* [Exercise aim] Without the pictures, return exactly the lines from the one with "Reconstruct this shot" through the one with "turn = (Vector(target)". Both end lines belong in the copy.

* [Extracted entries]
◇ ◇ ◇

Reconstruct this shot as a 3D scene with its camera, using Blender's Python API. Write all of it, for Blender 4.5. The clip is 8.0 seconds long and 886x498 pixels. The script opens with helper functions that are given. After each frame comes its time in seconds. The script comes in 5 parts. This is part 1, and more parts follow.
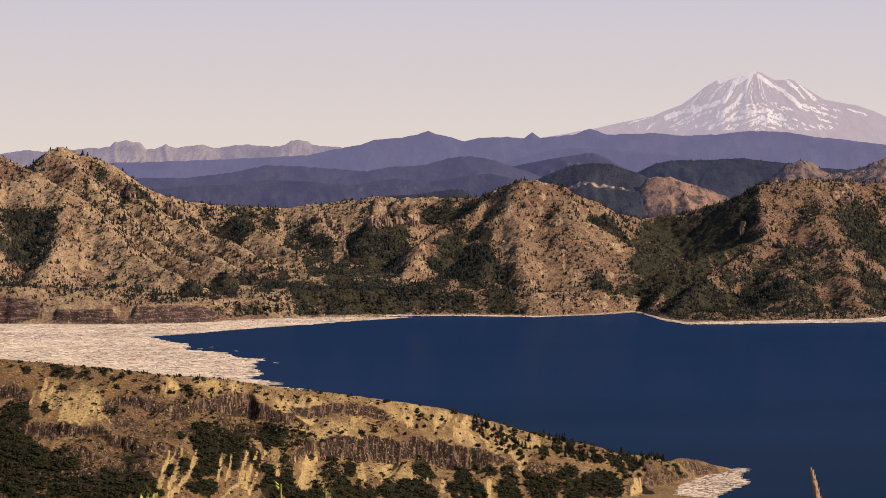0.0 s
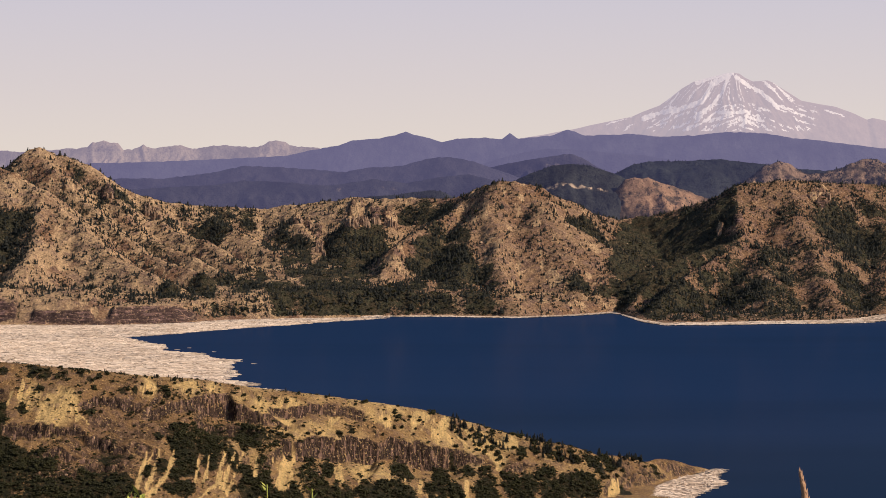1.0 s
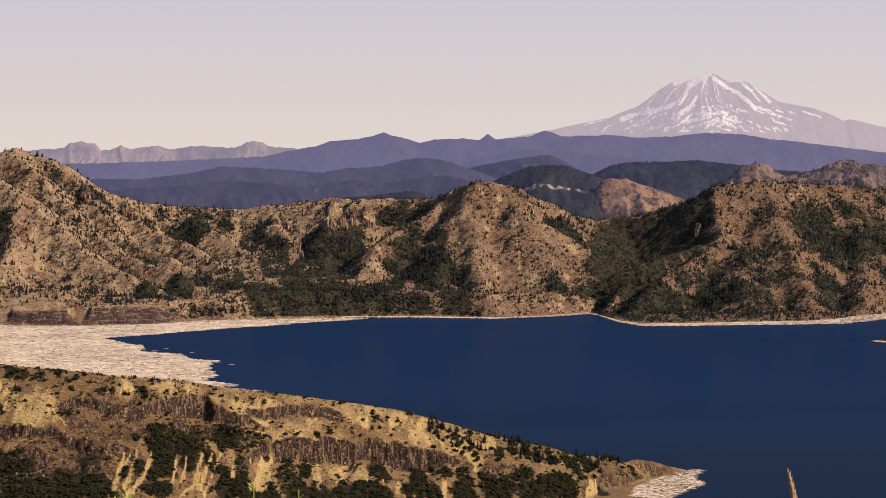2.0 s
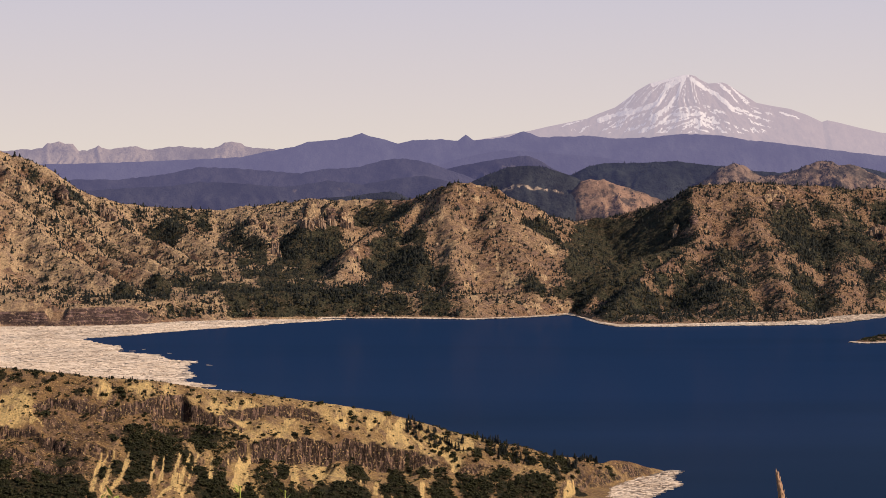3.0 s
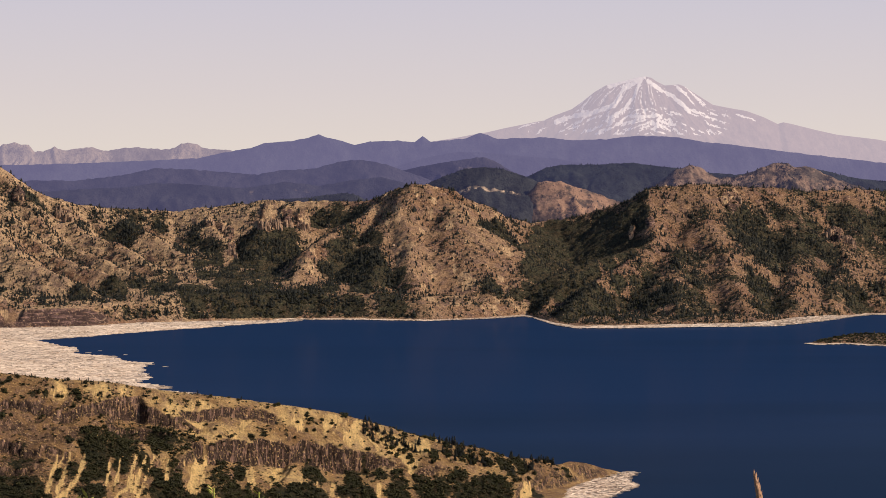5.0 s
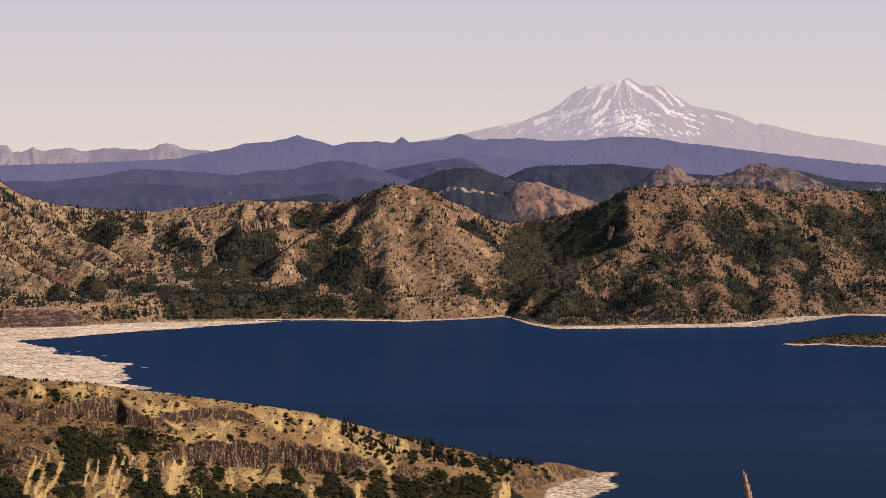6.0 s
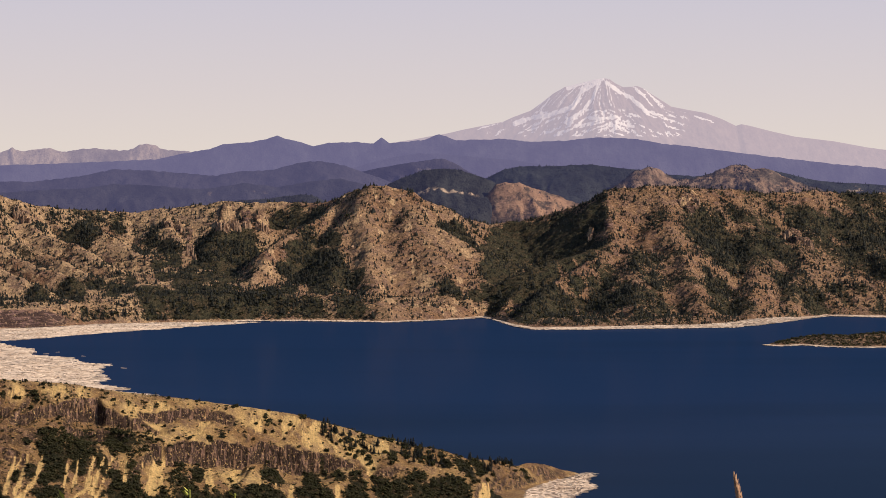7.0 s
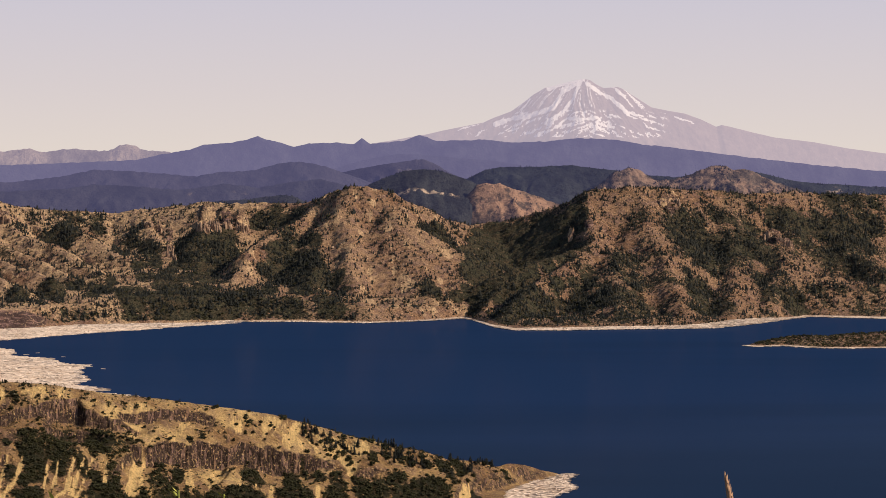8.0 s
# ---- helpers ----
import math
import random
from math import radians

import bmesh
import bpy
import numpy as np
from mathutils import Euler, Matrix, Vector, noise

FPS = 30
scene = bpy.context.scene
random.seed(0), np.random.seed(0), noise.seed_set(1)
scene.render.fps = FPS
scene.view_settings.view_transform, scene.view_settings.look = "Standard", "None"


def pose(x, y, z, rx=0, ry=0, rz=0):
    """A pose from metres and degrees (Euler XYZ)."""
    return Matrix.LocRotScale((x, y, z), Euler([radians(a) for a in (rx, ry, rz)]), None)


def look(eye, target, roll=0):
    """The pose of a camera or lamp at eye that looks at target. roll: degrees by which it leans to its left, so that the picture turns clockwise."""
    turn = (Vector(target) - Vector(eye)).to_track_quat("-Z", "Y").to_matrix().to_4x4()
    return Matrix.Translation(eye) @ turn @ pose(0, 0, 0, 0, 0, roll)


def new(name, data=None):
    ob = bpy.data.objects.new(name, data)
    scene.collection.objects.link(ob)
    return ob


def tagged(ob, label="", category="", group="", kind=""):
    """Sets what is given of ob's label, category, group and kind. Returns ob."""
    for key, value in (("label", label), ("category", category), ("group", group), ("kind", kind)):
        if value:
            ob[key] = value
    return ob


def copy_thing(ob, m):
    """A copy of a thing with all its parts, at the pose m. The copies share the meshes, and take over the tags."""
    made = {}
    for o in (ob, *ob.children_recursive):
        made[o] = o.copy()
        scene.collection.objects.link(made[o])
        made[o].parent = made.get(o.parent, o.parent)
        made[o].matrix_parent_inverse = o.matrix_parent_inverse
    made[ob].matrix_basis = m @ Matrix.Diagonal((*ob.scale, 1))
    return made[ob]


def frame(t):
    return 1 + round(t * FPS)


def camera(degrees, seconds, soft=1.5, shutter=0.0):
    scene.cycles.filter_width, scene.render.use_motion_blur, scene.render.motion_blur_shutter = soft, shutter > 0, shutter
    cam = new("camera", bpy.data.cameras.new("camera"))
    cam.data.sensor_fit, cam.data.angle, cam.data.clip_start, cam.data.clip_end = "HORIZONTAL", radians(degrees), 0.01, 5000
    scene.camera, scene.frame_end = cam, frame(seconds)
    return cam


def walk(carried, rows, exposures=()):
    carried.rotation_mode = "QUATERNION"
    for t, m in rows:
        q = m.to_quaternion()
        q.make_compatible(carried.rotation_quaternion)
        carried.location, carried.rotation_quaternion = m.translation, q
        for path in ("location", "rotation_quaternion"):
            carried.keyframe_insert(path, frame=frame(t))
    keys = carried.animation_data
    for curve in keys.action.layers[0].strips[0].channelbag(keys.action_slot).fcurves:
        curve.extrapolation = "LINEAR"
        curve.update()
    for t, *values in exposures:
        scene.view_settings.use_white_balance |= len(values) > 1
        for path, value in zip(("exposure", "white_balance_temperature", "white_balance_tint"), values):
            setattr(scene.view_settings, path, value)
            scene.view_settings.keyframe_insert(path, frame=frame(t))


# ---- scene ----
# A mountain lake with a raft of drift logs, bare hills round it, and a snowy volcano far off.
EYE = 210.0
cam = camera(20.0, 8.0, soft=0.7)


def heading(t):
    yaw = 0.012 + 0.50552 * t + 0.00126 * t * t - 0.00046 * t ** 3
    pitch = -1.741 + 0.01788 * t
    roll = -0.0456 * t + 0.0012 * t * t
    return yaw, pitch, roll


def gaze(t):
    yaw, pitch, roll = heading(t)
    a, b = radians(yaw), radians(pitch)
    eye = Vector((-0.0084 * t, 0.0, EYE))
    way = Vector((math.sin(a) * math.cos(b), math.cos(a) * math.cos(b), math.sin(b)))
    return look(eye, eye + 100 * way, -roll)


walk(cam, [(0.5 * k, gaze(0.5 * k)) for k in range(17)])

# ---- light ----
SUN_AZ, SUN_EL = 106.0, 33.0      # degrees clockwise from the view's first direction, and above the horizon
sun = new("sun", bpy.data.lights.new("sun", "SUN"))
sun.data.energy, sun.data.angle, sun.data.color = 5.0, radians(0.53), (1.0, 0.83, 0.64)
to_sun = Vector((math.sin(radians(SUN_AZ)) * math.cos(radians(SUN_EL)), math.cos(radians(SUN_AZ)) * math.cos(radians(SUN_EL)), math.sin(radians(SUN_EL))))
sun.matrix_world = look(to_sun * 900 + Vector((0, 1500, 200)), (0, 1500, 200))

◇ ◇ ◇

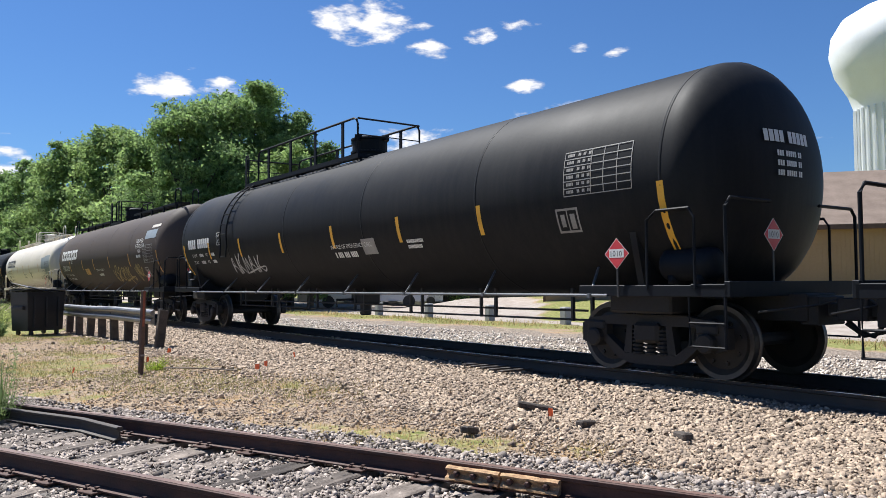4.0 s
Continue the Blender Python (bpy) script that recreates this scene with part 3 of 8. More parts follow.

◇ ◇ ◇

* [Exercise response]
Reconstruct this shot as a 3D scene with its camera, using Blender's Python API. Write all of it, for Blender 4.5. The clip is 8.0 seconds long and 886x498 pixels. The script opens with helper functions that are given. After each frame comes its time in seconds. The script comes in 5 parts. This is part 1, and more parts follow.
0.0 s
1.0 s
2.0 s
3.0 s
5.0 s
6.0 s
7.0 s
8.0 s
# ---- helpers ----
import math
import random
from math import radians

import bmesh
import bpy
import numpy as np
from mathutils import Euler, Matrix, Vector, noise

FPS = 30
scene = bpy.context.scene
random.seed(0), np.random.seed(0), noise.seed_set(1)
scene.render.fps = FPS
scene.view_settings.view_transform, scene.view_settings.look = "Standard", "None"


def pose(x, y, z, rx=0, ry=0, rz=0):
    """A pose from metres and degrees (Euler XYZ)."""
    return Matrix.LocRotScale((x, y, z), Euler([radians(a) for a in (rx, ry, rz)]), None)


def look(eye, target, roll=0):
    """The pose of a camera or lamp at eye that looks at target. roll: degrees by which it leans to its left, so that the picture turns clockwise."""
    turn = (Vector(target) - Vector(eye)).to_track_quat("-Z", "Y").to_matrix().to_4x4()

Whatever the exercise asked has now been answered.